The upside: ebooks may bring about a revolution in publishing. Costs to publish will plummet. A book will no longer require huge resources that require corresponding huge payoffs. Publishers may take more risks. We may see some decent stuff appearing again. Maybe maybe maybe. Cross everything you can. Maybe.

But it will happen. I will miss paper books. Enjoy them while you can.

I hope you are right. I spent 6 years writing a book they say is good and the effort the publisher went to with editing, typesetting and cover design still seems to have cost a packet. I dont know who writes the book that is ready for e-publishing straight off the word processor.

But I would have liked the option rather than two years struggling to find someone to publish the book.

I saw that one publisher is producing little cards that sell in a bookshop with a code to allow you to download the e-book. That way the "bookshop" the distributor and the publisher make their cut but there is no stock holding - everyone gets paid when the download happens.

I wonder how the industry would function. But maybe with downloads, somehow, there will be more readers and enough money to support publishers and distribution (which will have to change its model drastically).

The other big advantage of electronic distribution will be speed. It took 8 weeks for paper books to reach Australia from the US - a huge lag and a huge problem for bookshops.
 
The internet brings freedom back into markets. Like with the music industry, it will prove that people will enjoy independent artists with unique and original perspectives slightly outside the publishing mold. These will be exciting times, and when it comes down to it, it will allow people to publish and distribute their works independently. It's a beautiful thing.

God I hope not. I don't want to have to wade through pages and pages of ill formatted and misspelled text on some myspace equivalent for "up and coming" authors to find a gem. Isn't that why we pay publishers? Let them seperate the wheat from the chaff so we don't have to?
 
mmm

Your comment about classics is interesting Peder. At the local Barnes & Noble, there's a glut of classics and even a Barnes & Noble line of classics.

The e-book may win out but it had better happen after I die.
 
I really honestly do not see this happening. I'll be the first to eat my words on the day in the future if it does, but there's too many advances in technology that are making it profitable to KEEP printing on pulp. Besides with the emergence of books printed on plastic (resins & inorganic fillers) pages, something that can be UPcycled, and not just REcycled. There's also the advent of Print on Demand capabilities.
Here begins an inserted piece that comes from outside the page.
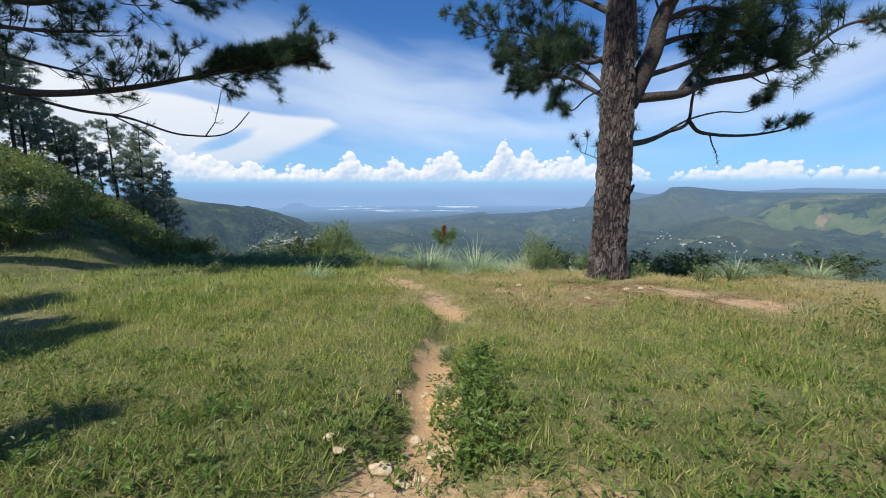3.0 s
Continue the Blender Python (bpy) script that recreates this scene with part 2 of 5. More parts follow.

Publishers and even books stores can answer to the order of a book online, or in store, and it can cost effectively be printed on the spot. This advance is great for self publishing, and Small Presses.
 
Before Christmas, it all sounded so hopeful. A bunch of the largest US publishers were releasing e-books specifically for the iPhone. Of course, with the heavy copy protection and each book being a separate application it would essentially mean that you'd have to buy those books again if you ever buy a new phone, but who ever does that?

Within 24 hours, it was another tune and the books were pulled from the Christmas market.
Since security and DRM are among our highest priorities, we thought it important to take immediate action.
Huh. And here I thought it was about selling books.
 
I don't think e-books will ever truly dominate the market. Many a company has tried and sales have been poor. There is a certain joy that any person being "converted" to e-books misses. I think the main problem is that in this age less people are actually reading. It's the TV age, the digital age, the e-commerce age. People don't even shop in shops anymore!
 
It does seem quite the reversal -- trying to make money off something which is free. But who knows where a broader public for posting and blogging might lead?

My first thought was that the majority of people that would be interested in reading blogs already read them so why would this be a marketable idea. I guess it will work for people that don't have rss feeds to their smart phones, are too lazy to print out the blog when they are on the go, or don't own a computer but like what they are reading. Seems like a very small market to me.